L’Europa condanna i respingimenti. L’altra faccia del trattato italo-libico
di Fabrizio Ferrante, 25-02-2012
In questi giorni l’opinione pubblica sta riflettendo su quanto, fino a pochi mesi fa, accadeva sulle coste di Lampedusa e non solo. Le scene coi barconi stracolmi di disperati, molti dei quali finiti nei gorghi del mare nostrum, hanno fatto il giro del mondo e hanno portato la Corte Europea dei diritti dell’uomo a emettere una condanna contro il nostro paese. L’Italia pagherà 15 mila euro a 22 ricorrenti, a seguito delle violazioni conseguite ai respingimenti in mare, perpetrati dallo scorso esecutivo di centro-destra.
Il riferimento è il caso Hirsi, sollevato dinanzi alla Corte nel 2009. L’azione incriminata portata a termine dalle nostre autorità, sotto la regia dell’ex ministro degli Interni, Roberto Maroni, è stata individuata nei respingimenti, ovvero il cavallo di battaglia della Lega “di governo”. In tale circostanza, la Corte ha ravvisato la violazione dell’articolo 3 della Convenzione sui diritti umani, quello inerente i trattamenti degradanti e la tortura. A finire nel mirino della Corte di Strasburgo, il fatto che i migranti respinti dalle nostre coste finivano nella vicina Libia, dando corpo a quello che rappresenta il vero oltraggio ai diritti umani, di cui il nostro paese dovrà rendere conto alla storia. Come spesso denunciato da organizzazioni umanitarie, i migranti allontanati dall’Italia finivano in veri e propri lager allestiti nel deserto libico, per gentile intercessione dell’ “amico” Gheddafi.
Tale strategia, tesa a eliminare il “fastidio” degli immigrati – con scarsi risultati, oltre tutto , si vedano i dati sugli ingressi via terra da nord-est – dai nostri confini era parte integrante di un accordo che quasi tutte le forze politiche, di destra come di sinistra hanno sottoscritto, ovvero il trattato di amicizia italo-libico. Nel documento, che prevede ingenti investimenti fino a 5 miliardi di euro da tradurre in infrastrutture nel paese nordafricano, non vi è menzione per i diritti umani – in Libia ha difficoltà di accesso perfino l’Unhcr ovvero l’agenzia Onu per i rifugiati – e la regolamentazione delle frontiere, che di fatto per anni sono state usate come arma dal Rais, mediante emigrazioni forzate. A porre sotto accusa l’intero Parlamento italiano durante i lavori che portarono alla ratifica dell’accordo,furono solo i radicali grazie al lavoro incessante di Matteo Mecacci, insieme ai democratici Furio Colombo e Andrea Sarubbi, mentre Italia dei Valori, pur in posizione più defilata si schierò contro il trattato. I partiti di massa, dal Pd al Pdl, hanno ritenuto “strategico” – cit. Massimo D’Alema – l’accordo con Gheddafi, suggellato con la vergognosa parata e la tenda da circo con tanto di harem a disposizione del dittatore.

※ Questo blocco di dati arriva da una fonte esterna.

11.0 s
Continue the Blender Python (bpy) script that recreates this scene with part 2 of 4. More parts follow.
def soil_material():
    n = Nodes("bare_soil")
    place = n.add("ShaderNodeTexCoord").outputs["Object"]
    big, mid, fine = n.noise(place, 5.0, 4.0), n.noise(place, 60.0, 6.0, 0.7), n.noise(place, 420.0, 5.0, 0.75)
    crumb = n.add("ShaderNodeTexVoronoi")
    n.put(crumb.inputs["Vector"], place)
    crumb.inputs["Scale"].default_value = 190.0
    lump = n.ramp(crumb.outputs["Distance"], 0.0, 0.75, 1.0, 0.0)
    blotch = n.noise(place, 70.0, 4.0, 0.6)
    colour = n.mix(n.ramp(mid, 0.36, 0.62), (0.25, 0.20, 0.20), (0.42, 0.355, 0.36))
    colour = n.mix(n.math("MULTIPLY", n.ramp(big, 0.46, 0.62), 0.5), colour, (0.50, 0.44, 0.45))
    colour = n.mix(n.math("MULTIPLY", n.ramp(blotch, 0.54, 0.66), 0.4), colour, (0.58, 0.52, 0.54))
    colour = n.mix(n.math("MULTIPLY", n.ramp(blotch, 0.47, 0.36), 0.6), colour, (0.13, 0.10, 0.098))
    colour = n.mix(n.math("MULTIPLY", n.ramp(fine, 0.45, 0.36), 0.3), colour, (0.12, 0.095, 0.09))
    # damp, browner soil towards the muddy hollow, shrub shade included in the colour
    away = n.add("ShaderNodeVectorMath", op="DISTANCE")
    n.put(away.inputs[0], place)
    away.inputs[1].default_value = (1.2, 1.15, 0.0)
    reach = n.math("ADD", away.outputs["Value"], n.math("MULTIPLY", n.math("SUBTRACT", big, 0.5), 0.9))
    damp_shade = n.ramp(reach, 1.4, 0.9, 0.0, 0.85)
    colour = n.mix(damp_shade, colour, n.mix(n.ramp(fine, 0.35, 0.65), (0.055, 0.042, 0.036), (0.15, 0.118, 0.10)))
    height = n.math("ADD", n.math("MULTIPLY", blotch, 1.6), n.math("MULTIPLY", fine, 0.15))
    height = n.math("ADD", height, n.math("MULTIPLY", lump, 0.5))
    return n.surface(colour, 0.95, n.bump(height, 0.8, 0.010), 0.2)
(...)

Oggi l’Europa ci ha ricordato lo squallore e la scarsa lungimiranza di una politica che sembra lontanissima nel tempo ma che in fondo era la nostra quotidianità fino a pochi mesi orsono. Responsabile morale di questa condanna e delle relative sanzioni pecuniarie, sarebbe secondo molti osservatori l’ex ministro Roberto Maroni. Probabilmente, egli ha rappresentato la testa di ponte, ovvero la prima che salta quando una strategia bellica fallisce, di un’intera classe dirigente che ha gestito la questione libica come un affare di cricche all’italiana con l’aggravante dello spregio verso i diritti umani fondamentali. Senza dimenticare, che l’intera politica migratoria sul nostro territorio è stata gestita per anni all’insegna del terrore, rinchiudendo per mesi semplici migranti in strutture simili alle carceri deniminate Cie – centri di identificazione ed espulsione -. Lo scarso respiro con cui il Parlamento votò un trattato suicida per le nostre finanze e la nostra dignità – alla salute di Impregilo e associati – è pari solo all’atto parlamentare secondo cui il nostro paese ha detto al mondo che Ruby fosse la nipote di Mubarak.